At the same time, moral consistency requires acknowledging that security concerns are real. States do face threats. Regional rivalries are complex. Armed groups backed by governments can destabilize neighboring countries. These realities cannot simply be ignored. However, acknowledging security challenges does not erase the responsibility to protect civilians at all costs. The media environment also shapes public perception. Social media accelerates outrage, spreads images instantly, and polarizes audiences. In such an environment, nuance is often lost. People are pushed to choose sides rather than defend principles. But the strongest position is not blind loyalty to one government or another , it is loyalty to universal human rights.

There is a profound difference between justice and revenge. Justice requires transparency, lawful process, and protection of the innocent.
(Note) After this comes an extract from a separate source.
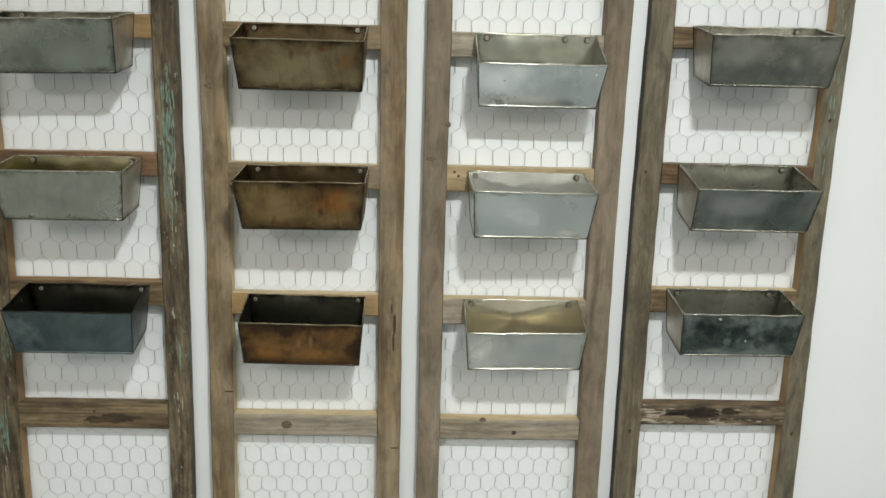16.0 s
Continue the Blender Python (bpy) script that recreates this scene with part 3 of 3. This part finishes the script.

Revenge prioritizes dominance and deterrence, sometimes at any cost. When military action appears driven by the desire to demonstrate power rather than to minimize harm, it invites global skepticism. Ultimately, the central question is not which leader stands taller on the global stage. The question is whether international politics can operate within moral limits. If those limits disappear, then every future conflict becomes more dangerous than the last.

The world does not need more displays of military superiority. It needs restraint, diplomacy, and accountability. It needs leaders who understand that strength is measured not only by the ability to strike, but by the willingness to stop before innocent lives are lost. And as citizens, writers, and observers, our responsibility remains clear: to demand that no political objective, no alliance, and no ideology ever outweigh the value of a child’s life.